Typewritten on the paper, in the form of a long single-spaced unindented paragraph, were nineteen sentences that taken together made no sense at all. Though no author’s name appeared anywhere on either the front of the back of the page, I figured that the nineteen sentences, amounting to some four hundred or so words, must be the work of a neighborhood avant-gardist with an interest in “experimental” or “automatic” writing. This page was surely a sample of one or the other. The author’s having forgotten this composition here at the cafeteria ~ while trying perhaps not to forget to remember to leave with his or her own umbrella ~ did not seem to me a catastrophe for literature or even for a literary career.

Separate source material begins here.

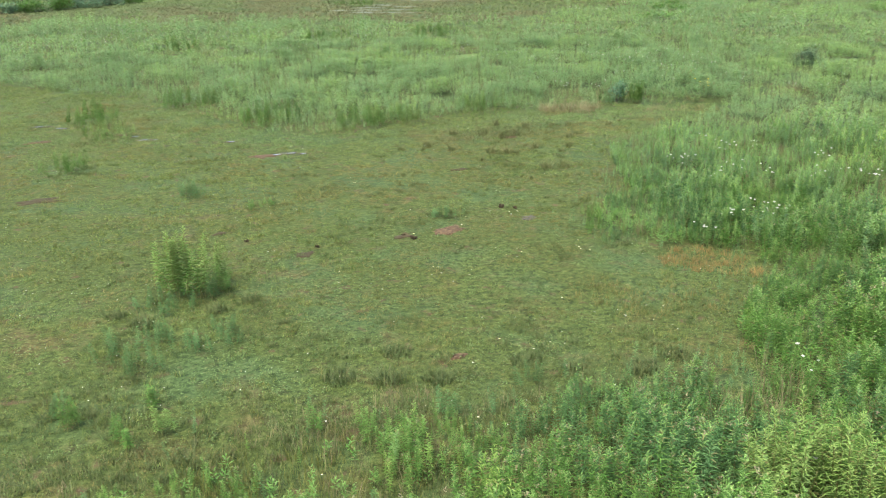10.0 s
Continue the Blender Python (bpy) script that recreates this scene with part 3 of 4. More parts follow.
    ts = [blades(rng, 12, 0.47, 0.008, 0.13, 0.5) for _ in range(5)]
    stuff("seeding_grass", scatter(ts, x[sel], y[sel], size[sel], rng), SEED, "brownish seeding grass in gaps of the meadow", "grass")


def build_mid_meadow():
    x, y, i, n = bunched(rng, -26, 46, 6, 42, 3.0, 10, 0.26)
    tone, grow = rng.normal(0, 0.05, n)[i], np.clip(rng.normal(1, 0.26, n), 0.5, 1.8)[i]
    r = reach_from_walk(x, y)
    keep = tall(x, y) & in_sight(x, y, 5) & (r >= 17) & (r < 38)
    x, y, r, tone, grow = x[keep], y[keep], r[keep], tone[keep], grow[keep]
    near, ra, rb = mounds(x, y, 1.8, 8)
    keep = rng.uniform(0, 1, len(x)) < (0.25 + 2.2 * near) * np.clip(1.6 - r / 40, 0.5, 1)
    x, y, tone, grow, near, ra, rb = x[keep], y[keep], tone[keep], grow[keep], near[keep], ra[keep], rb[keep]
    hue = 0.48 + 0.14 * np.clip((x - 9) / 12, 0, 1) + 0.5 * (cloud(x, y, 5.0, 83) - 0.5) + 0.2 * (rb - 0.5) + tone + 0.04 * rng.normal(0, 1, len(x))
    inner = depth_in_meadow(x, y, 2.4)
    keep = rng.uniform(0, 1, len(x)) < 2.2 * inner - 0.25
    x, y, hue, near, ra, grow, inner = x[keep], y[keep], hue[keep], near[keep], ra[keep], grow[keep], inner[keep]
    size = (0.1 + 0.68 * np.sqrt(near) + 0.42 * ra + 0.35 * cloud(x, y, 3.0, 82)) * (0.6 + 0.4 * grow) * (0.3 + 0.7 * inner)
    tm = [simple_herb(rng, 0.5, 17, 0.1, 0.022, 0.4, 0.2, 0.92, flat_leaf) for _ in range(8)]
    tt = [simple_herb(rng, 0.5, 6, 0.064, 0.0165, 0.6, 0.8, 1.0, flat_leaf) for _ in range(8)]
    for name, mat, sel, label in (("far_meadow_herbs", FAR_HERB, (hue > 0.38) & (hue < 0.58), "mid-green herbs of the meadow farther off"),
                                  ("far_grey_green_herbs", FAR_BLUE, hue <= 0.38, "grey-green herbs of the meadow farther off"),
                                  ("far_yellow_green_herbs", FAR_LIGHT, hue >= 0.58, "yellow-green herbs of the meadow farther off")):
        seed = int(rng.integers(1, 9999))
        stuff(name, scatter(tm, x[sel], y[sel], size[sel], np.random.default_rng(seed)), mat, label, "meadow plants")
        stuff(name.replace("herbs", "lit_shoot_tips"), scatter(tt, x[sel], y[sel], size[sel], np.random.default_rng(seed)), FAR_TIP_YELLOW if mat is FAR_LIGHT else FAR_TIP, "pale young shoot tips, coloured to look lit, of the " + label, "meadow plants")
    x, y = sown(rng, -26, 46, 6, 42, 5)
    r = reach_from_walk(x, y)
    keep = tall(x, y) & in_sight(x, y, 5) & (r >= 17) & (r < 38)
    x, y = x[keep], y[keep]
    tg = [blades(rng, 6, 0.27, 0.018, 0.18, 1.2, False) for _ in range(8)]
    dry = (cloud(x, y, 3.2, 91) > np.where(x > 12, 0.68, 0.59)) & (rng.uniform(0, 1, len(x)) < 0.75)
    size = 0.5 + 0.8 * cloud(x, y, 2.4, 71)
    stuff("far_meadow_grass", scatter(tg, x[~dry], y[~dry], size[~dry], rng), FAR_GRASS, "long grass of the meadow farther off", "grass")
    stuff("far_seeding_grass", scatter(tg, x[dry], y[dry], size[dry], rng), SEED, "brownish seeding grass farther off", "grass")


def build_far_meadow():
    x, y, i, n = bunched(rng, -50, 95, 15, 100, 0.52, 9, 0.45)
    tone, grow = rng.normal(0, 0.05, n)[i], np.clip(rng.normal(1, 0.26, n), 0.5, 1.8)[i]
    r = reach_from_walk(x, y)
    keep = tall(x, y) & in_sight(x, y, 4) & (r >= 38) & (r < 95)
    x, y, tone, grow = x[keep], y[keep], tone[keep], grow[keep]
    hue = 0.48 + 0.13 * np.clip((x - 15) / 20, 0, 1) + 0.7 * (cloud(x, y, 9.0, 83) - 0.5) + tone + 0.03 * rng.normal(0, 1, len(x))
    near, ra, rb = mounds(x, y, 3.2, 9)
    hue = hue + 0.16 * (rb - 0.5)
    ridge = cloud(x * 0.5 + y * 0.2, y - 0.4 * x, 3.5, 84, 2)
    size = (0.1 + 0.55 * np.sqrt(near) + 0.4 * ra + 0.7 * ridge) * (0.5 + 0.5 * grow) * np.clip(1.3 - 0.017 * (reach_from_walk(x, y) - 26), 0.45, 1)
    size = size * (1 - 0.6 * np.exp(-(((x - 35) / 7) ** 2 + ((y - 63) / 4.5) ** 2)))
    # distant growth takes the leaf colours with haze put in
    tm = [simple_herb(rng, 0.6, 10, 0.145, 0.032, 0.6, 0.2, 0.97, flat_leaf) for _ in range(6)]
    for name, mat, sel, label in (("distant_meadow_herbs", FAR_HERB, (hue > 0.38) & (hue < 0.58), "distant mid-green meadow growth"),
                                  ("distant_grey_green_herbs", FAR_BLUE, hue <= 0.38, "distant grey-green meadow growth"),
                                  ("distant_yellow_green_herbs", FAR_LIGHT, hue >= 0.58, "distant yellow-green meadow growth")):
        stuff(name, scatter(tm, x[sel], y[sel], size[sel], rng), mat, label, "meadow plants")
    x, y = sown(rng, -50, 95, 15, 100, 2.2)
    r = reach_from_walk(x, y)
    keep = tall(x, y) & in_sight(x, y, 4) & (r >= 38) & (r < 95)
    x, y = x[keep], y[keep]
    tg = [blades(rng, 6, 0.32, 0.035, 0.3, 0.8, False) for _ in range(6)]
    ux, uy = sown(rng, -50, 95, 15, 100, 2.8)
    r = reach_from_walk(ux, uy)
    keep = tall(ux, uy) & in_sight(ux, uy, 4) & (r >= 34) & (r < 95)
    under = [blades(rng, 6, 0.13, 0.055, 0.32, 1.9, False) for _ in range(6)]
    # darker grass colour stands in for shade between mounds, so tops look light
    stuff("distant_low_grass", scatter(under, ux[keep], uy[keep], rng.uniform(0.7, 1.4, keep.sum()), rng), GRASS, "low dense grass covering the ground of the distant meadow", "grass")
    stuff("distant_meadow_grass", scatter(tg, x, y, 0.5 + 0.9 * cloud(x, y, 4.0, 71), rng), FAR_GRASS, "long grass of the distant meadow, haze put into its pale colour", "grass")
    x, y = sown(rng, -32, 30, 58, 84, 7)
    keep = ragged(x, y, [(-32, 75), (4.4, 77), (14, 69.8), (22, 63.2), (25.5, 61.5), (25, 63.5), (18, 74), (9, 81.5), (-32, 82)], 1.0, 3)
    x, y = x[keep], y[keep]
    tb = [simple_herb(rng, 0.95, 22, 0.18, 0.04, 0.8, 0.2, 0.97, flat_leaf) for _ in range(6)]
    stuff("tall_herb_band", scatter(tb, x, y, 0.6 + 0.8 * cloud(x, y, 3.0, 73), rng), FAR_LIGHT, "tall bright green growth in front of the far trees", "meadow plants")
    x, y = sown(rng, -45, 30, 44, 80, 7)
    keep = ragged(x, y, CLEARING, 2.5, 5) & in_sight(x, y, 5) & off_bare(x, y)
    x, y = x[keep], y[keep]
    tg = [blades(rng, 7, 0.13, 0.05, 0.3, 1.5, False) for _ in range(6)]
    dry = cloud(x, y, 7.0, 95) > 0.47
    stuff("clearing_grass", scatter(tg, x[~dry], y[~dry], rng.uniform(0.6, 1.3, (~dry).sum()), rng), WORN, "short grass of a worn far clearing", "grass")
    stuff("clearing_dry_grass", scatter(tg, x[dry], y[dry], rng.uniform(0.6, 1.3, dry.sum()), rng), WORN_DRY, "dry brown grass of a worn far clearing", "grass")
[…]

Here is what was written on the single sheet of paper:

“The first time I saw Brenda she asked me to hold her glasses. Dear Gabe, The drugs help me bend my fingers around a pen. Not to be rich, not to be famous, not to be mighty, not even to be happy, but to be civilized ~ that was the dream of his life. She was so deeply imbedded in my consciousness that for the first year of school I seemed to have believed that each of my teachers was my mother in disguise. … For legal reasons, I have had to alter a number of facts in this book.”
...
I came to realize what would surely have been obvious at the outset to anyone less well-trained ~ or perhaps less poorly trained ~ in the art of thinking than I was back then. I saw that these sentences, as written, had nothing to do with one another. I saw that if ever a unifying principle were to be discernable in the paragraph it would have to be imposed from without rather than unearthed from within.

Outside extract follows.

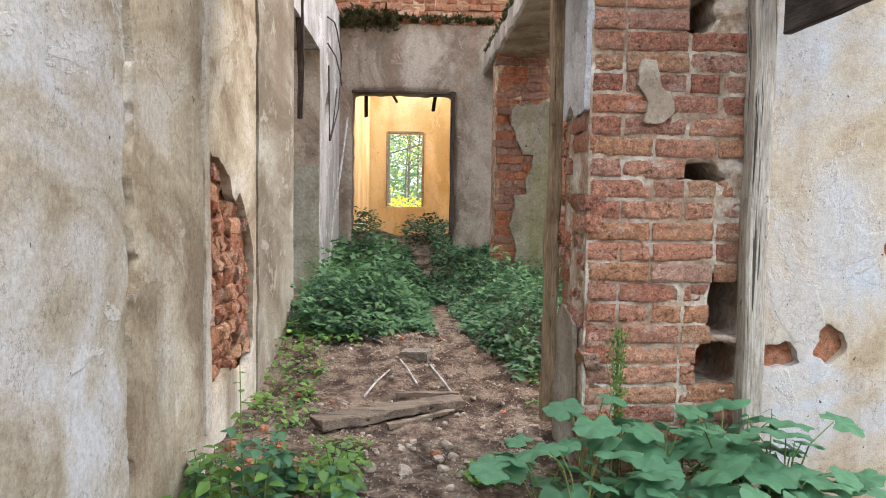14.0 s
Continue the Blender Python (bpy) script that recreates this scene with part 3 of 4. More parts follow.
sheet("plaster", facing_east(FACE + 0.022), -0.9, 0.0, 1.9, 2.9, 0.012, lambda u, z: inside_polygon(PATCH_HIGH, u, z), 0.034, M["plaster_grey"], wall_left, "remnant of pale grey plaster with a broken edge", 0.006, 0.012)
sheet("plaster", facing_east(FACE + 0.004), 0.7, 2.52, 1.60, 2.7, 0.011, lambda u, z: inside_polygon(PATCH_LOW, u + 0.07 * n3(u * 5, z * 5, 2.0), z + 0.09 * n3(u * 4, z * 4, 6.0)), 0.03, M["plaster_grey"], wall_left, "grey-green damp plaster with a crumbled edge", 0.008, 0.035, False, 6)
sheet("plaster", facing_east(FACE + 0.010), 0.7, 2.52, -0.2, 1.60, 0.02, lambda u, z: inside_polygon(PATCH_LOW, u, z), 0.03, M["plaster_left"], wall_left, "damp grey and white limewashed plaster on the lower wall", 0.008, 0.03, False, 5)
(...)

What I eventually understood was that these were the first lines of the books that it had fallen to me to write. …

“For legal reasons, I have had to alter a number of facts in this book.” So begins the preface to Operation Shylock, published in 1993 ~ and so ended what began on a stormy night in Chicago some thirty-seven years before. Free at last. Or that’s what I would probably be tempted to think if I were either starting out all over again or dead.

Portnoy’s Complaint is the fourth book Roth published, and it begins with “She was so deeply imbedded in my consciousness that for the first year of school I seemed to have believed that each of my teachers was my mother in disguise.”

First it gives me chills of pleasure to hear the inner creative life of another writer, particularly such a talented one. And to find this out and contemplate the development of a complete novel from one sentence is fascinating.

But over and above that, the sheer terror of the endeavor! What a commitment! What an ingenious goal! It lasted longer than many marriages. I mean ~ I don’t know how to portray the profoundness of such a thing, how it moves me and how the completion of such a goal chokes me up. It sounds like such a simple thing, this decision, yet it is almost creatively saint-like, this dedication to something greater than us all.

I feel like I’m not very articulate today, but suffice it to say I’m going to be thinking about this for a long time.